*Task directions:* Return the lines that follow, exactly as they appear, from the first through the one containing "turn = (Vector(target)"; no pictures are to be included.

## BEGIN

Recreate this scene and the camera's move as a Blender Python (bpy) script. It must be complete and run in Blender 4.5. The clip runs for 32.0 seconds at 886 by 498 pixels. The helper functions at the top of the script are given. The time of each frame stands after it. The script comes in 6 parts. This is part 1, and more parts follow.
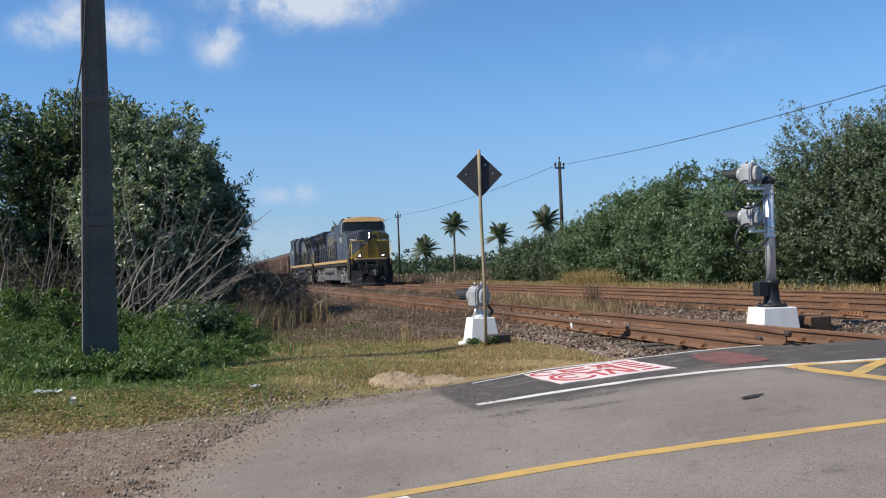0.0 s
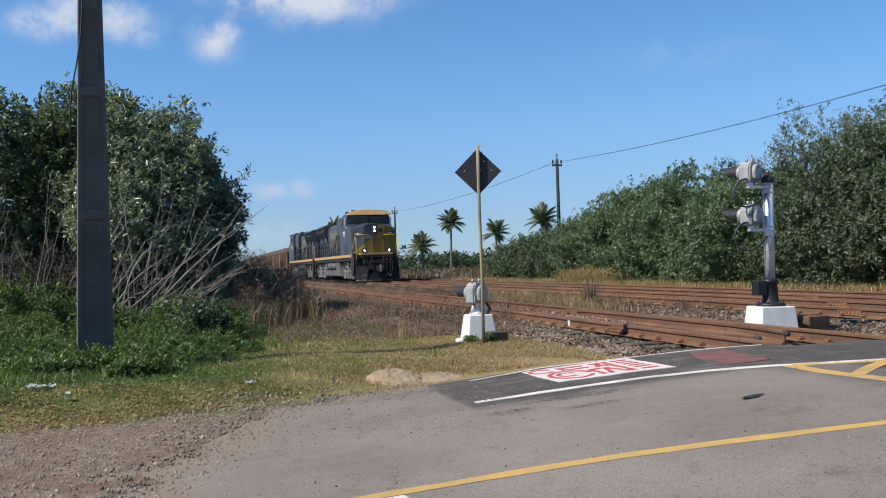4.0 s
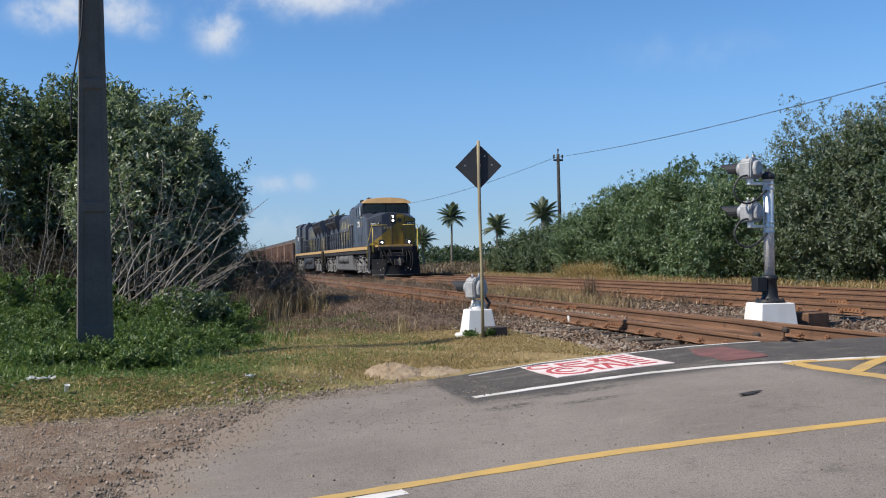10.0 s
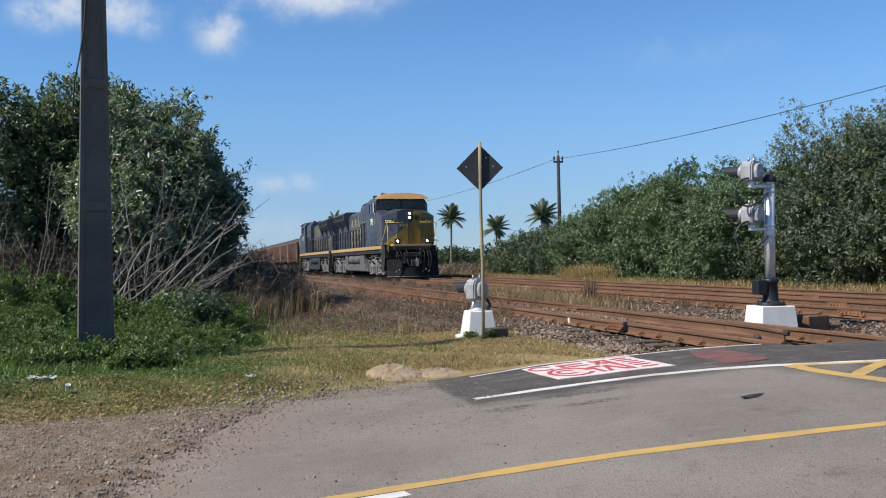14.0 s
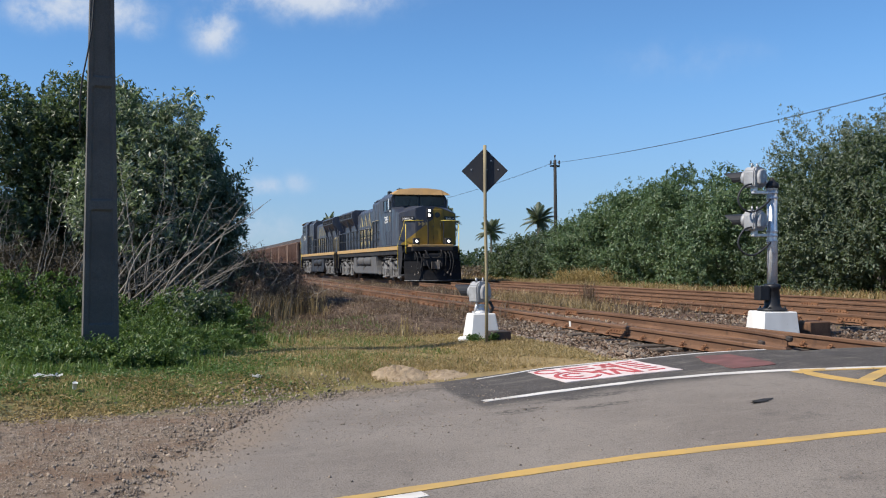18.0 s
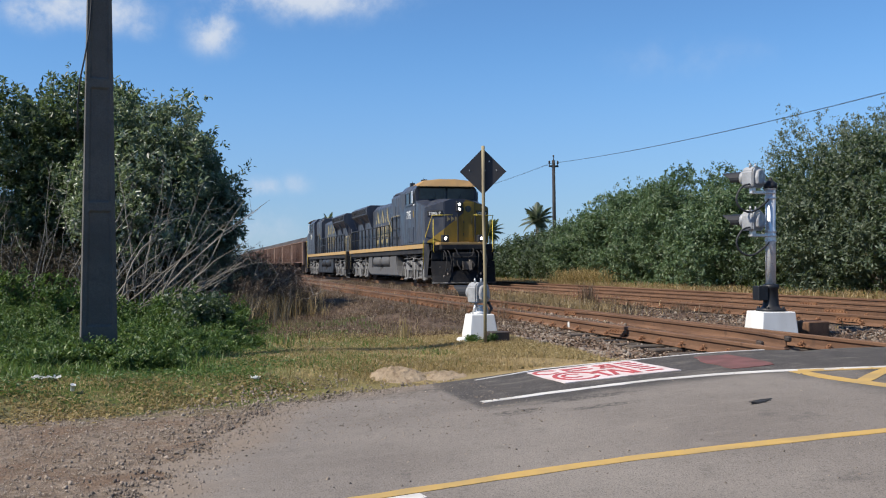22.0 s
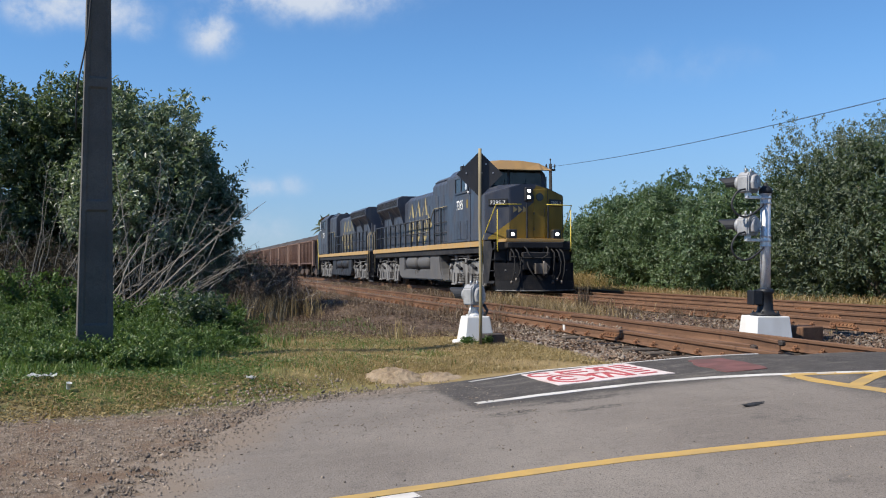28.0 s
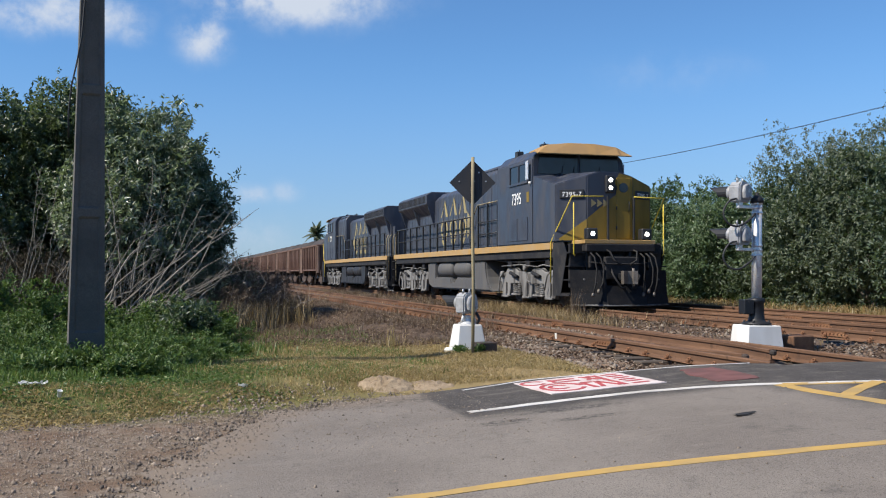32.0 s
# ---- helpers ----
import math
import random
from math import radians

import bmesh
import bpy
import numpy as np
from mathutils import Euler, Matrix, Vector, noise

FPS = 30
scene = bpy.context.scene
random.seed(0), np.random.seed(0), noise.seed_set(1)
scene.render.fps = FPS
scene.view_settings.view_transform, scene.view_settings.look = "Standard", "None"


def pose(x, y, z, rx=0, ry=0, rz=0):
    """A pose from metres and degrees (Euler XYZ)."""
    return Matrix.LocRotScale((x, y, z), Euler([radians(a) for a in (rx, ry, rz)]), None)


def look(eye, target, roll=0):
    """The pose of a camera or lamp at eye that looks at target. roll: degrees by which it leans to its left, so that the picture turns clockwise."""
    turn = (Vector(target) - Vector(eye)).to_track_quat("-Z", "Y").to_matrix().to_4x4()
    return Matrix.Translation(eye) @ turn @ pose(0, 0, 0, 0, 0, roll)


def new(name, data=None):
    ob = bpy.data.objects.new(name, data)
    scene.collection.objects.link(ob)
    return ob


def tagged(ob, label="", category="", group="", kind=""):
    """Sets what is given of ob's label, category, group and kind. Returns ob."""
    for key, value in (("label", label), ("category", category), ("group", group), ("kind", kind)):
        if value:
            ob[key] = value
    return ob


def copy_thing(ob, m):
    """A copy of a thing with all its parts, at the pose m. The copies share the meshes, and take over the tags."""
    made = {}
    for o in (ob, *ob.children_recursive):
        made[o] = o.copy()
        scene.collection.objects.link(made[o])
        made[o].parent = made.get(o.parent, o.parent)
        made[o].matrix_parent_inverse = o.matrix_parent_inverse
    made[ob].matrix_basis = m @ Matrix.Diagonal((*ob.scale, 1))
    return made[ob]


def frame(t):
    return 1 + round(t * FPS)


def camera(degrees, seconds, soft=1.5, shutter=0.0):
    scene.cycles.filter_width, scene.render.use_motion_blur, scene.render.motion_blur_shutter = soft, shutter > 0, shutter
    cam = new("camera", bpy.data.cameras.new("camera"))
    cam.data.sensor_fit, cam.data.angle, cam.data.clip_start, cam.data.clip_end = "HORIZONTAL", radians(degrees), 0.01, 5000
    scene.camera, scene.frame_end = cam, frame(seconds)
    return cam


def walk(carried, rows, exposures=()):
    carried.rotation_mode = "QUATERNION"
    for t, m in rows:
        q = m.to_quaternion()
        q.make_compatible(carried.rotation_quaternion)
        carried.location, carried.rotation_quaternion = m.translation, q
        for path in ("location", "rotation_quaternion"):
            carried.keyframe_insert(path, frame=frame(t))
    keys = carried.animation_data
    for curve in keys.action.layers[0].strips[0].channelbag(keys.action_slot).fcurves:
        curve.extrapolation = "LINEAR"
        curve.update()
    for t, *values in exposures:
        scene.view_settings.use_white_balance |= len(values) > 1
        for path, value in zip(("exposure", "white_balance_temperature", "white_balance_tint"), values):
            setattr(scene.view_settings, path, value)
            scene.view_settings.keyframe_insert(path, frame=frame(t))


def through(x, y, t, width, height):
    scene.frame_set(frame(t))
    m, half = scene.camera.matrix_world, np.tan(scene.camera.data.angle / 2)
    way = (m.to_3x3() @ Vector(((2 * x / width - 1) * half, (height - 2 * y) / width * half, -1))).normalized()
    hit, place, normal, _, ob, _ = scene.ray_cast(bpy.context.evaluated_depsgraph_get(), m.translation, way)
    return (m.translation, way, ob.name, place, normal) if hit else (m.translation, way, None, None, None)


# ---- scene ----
cam = camera(50.8, 32.0, soft=1.1)
# A phone held by hand beside the level crossing. X runs across the tracks, Y along them.
PATH = [
    (0, (0.306, -0.009, 1.510), (2.859, 9.658, 1.720), -2.20),
    (0.5, (0.317, 0.037, 1.500), (2.878, 9.701, 1.720), -2.14),
    (1, (0.318, 0.047, 1.500), (2.881, 9.711, 1.721), -2.11),
    (1.5, (0.316, 0.038, 1.506), (2.881, 9.701, 1.725), -2.09),
    (2, (0.323, 0.041, 1.507), (2.889, 9.704, 1.722), -2.08),
    (2.5, (0.327, 0.053, 1.504), (2.898, 9.714, 1.715), -2.08),
    (3, (0.319, 0.059, 1.505), (2.896, 9.719, 1.704), -2.00),
    (3.5, (0.307, 0.067, 1.509), (2.892, 9.725, 1.693), -1.87),
    (5.5, (0.299, 0.077, 1.515), (2.884, 9.736, 1.652), -1.59),
    (6, (0.296, 0.082, 1.517), (2.880, 9.741, 1.640), -1.54),
    (6.5, (0.299, 0.080, 1.516), (2.882, 9.740, 1.629), -1.49),
    (7, (0.303, 0.072, 1.515), (2.885, 9.732, 1.627), -1.45),
    (7.5, (0.304, 0.065, 1.517), (2.887, 9.725, 1.627), -1.39),
    (8, (0.302, 0.065, 1.518), (2.887, 9.724, 1.629), -1.33),
    (8.5, (0.300, 0.065, 1.519), (2.889, 9.723, 1.629), -1.31),
    (9, (0.302, 0.062, 1.519), (2.891, 9.721, 1.630), -1.35),
    (9.5, (0.307, 0.061, 1.519), (2.891, 9.720, 1.629), -1.35),
    (10, (0.311, 0.059, 1.520), (2.892, 9.719, 1.628), -1.42),
    (10.5, (0.312, 0.058, 1.522), (2.889, 9.719, 1.626), -1.40),
    (11, (0.313, 0.057, 1.525), (2.889, 9.719, 1.626), -1.41),
    (11.5, (0.314, 0.056, 1.525), (2.887, 9.719, 1.627), -1.43),
    (12, (0.313, 0.059, 1.522), (2.885, 9.722, 1.626), -1.42),
    (12.5, (0.312, 0.062, 1.519), (2.885, 9.725, 1.627), -1.42),
    (13, (0.307, 0.063, 1.519), (2.882, 9.725, 1.630), -1.34),
    (13.5, (0.299, 0.063, 1.522), (2.878, 9.724, 1.636), -1.22),
    (14, (0.286, 0.065, 1.524), (2.874, 9.723, 1.643), -1.14),
    (14.5, (0.245, 0.069, 1.524), (2.863, 9.719, 1.650), -0.96),
    (16.5, (0.176, 0.079, 1.521), (2.812, 9.724, 1.666), -0.67),
    (17, (0.135, 0.090, 1.517), (2.791, 9.729, 1.665), -0.57),
    (17.5, (0.126, 0.093, 1.515), (2.783, 9.733, 1.667), -0.55),
    (18, (0.121, 0.092, 1.515), (2.777, 9.732, 1.666), -0.53),
    (18.5, (0.120, 0.092, 1.513), (2.777, 9.731, 1.666), -0.54),
    (19, (0.126, 0.088, 1.512), (2.780, 9.729, 1.665), -0.58),
    (19.5, (0.133, 0.080, 1.513), (2.785, 9.721, 1.666), -0.58),
    (20, (0.135, 0.073, 1.516), (2.787, 9.713, 1.669), -0.61),
    (20.5, (0.134, 0.073, 1.518), (2.790, 9.712, 1.671), -0.64),
    (21, (0.132, 0.078, 1.519), (2.793, 9.716, 1.671), -0.59),
    (21.5, (0.131, 0.086, 1.520), (2.798, 9.722, 1.671), -0.61),
    (22, (0.129, 0.095, 1.522), (2.797, 9.732, 1.676), -0.65),
    (22.5, (0.127, 0.105, 1.520), (2.799, 9.740, 1.674), -0.66),
    (23, (0.127, 0.108, 1.516), (2.800, 9.743, 1.670), -0.62),
    (23.5, (0.129, 0.104, 1.514), (2.802, 9.739, 1.670), -0.65),
    (24, (0.128, 0.098, 1.515), (2.800, 9.734, 1.671), -0.57),
    (24.5, (0.126, 0.095, 1.514), (2.801, 9.729, 1.672), -0.49),
    (25, (0.123, 0.090, 1.515), (2.802, 9.723, 1.676), -0.43),
    (25.5, (0.117, 0.080, 1.513), (2.801, 9.712, 1.676), -0.29),
    (27.5, (0.115, 0.063, 1.508), (2.821, 9.688, 1.691), -0.12),
    (28, (0.120, 0.051, 1.510), (2.825, 9.677, 1.693), -0.17),
    (28.5, (0.130, 0.048, 1.517), (2.838, 9.673, 1.696), -0.22),
    (29, (0.140, 0.050, 1.518), (2.848, 9.674, 1.704), -0.25),
    (29.5, (0.142, 0.053, 1.516), (2.858, 9.674, 1.713), -0.22),
    (30, (0.138, 0.053, 1.516), (2.865, 9.671, 1.724), -0.13),
    (30.5, (0.131, 0.053, 1.517), (2.875, 9.667, 1.742), -0.11),
    (31, (0.122, 0.052, 1.519), (2.880, 9.661, 1.756), -0.02),
    (31.5, (0.113, 0.047, 1.523), (2.886, 9.651, 1.772), -0.02),
    (32, (0.104, 0.045, 1.523), (2.894, 9.645, 1.785), 0.04),
]
walk(cam, [(t, look(eye, target, roll)) for t, eye, target, roll in PATH])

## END

*Reply to the exercise:*
Recreate this scene and the camera's move as a Blender Python (bpy) script. It must be complete and run in Blender 4.5. The clip runs for 32.0 seconds at 886 by 498 pixels. The helper functions at the top of the script are given. The time of each frame stands after it. The script comes in 6 parts. This is part 1, and more parts follow.
0.0 s
4.0 s
10.0 s
14.0 s
18.0 s
22.0 s
28.0 s
32.0 s
# ---- helpers ----
import math
import random
from math import radians

import bmesh
import bpy
import numpy as np
from mathutils import Euler, Matrix, Vector, noise

FPS = 30
scene = bpy.context.scene
random.seed(0), np.random.seed(0), noise.seed_set(1)
scene.render.fps = FPS
scene.view_settings.view_transform, scene.view_settings.look = "Standard", "None"


def pose(x, y, z, rx=0, ry=0, rz=0):
    """A pose from metres and degrees (Euler XYZ)."""
    return Matrix.LocRotScale((x, y, z), Euler([radians(a) for a in (rx, ry, rz)]), None)


def look(eye, target, roll=0):
    """The pose of a camera or lamp at eye that looks at target. roll: degrees by which it leans to its left, so that the picture turns clockwise."""
    turn = (Vector(target) - Vector(eye)).to_track_quat("-Z", "Y").to_matrix().to_4x4()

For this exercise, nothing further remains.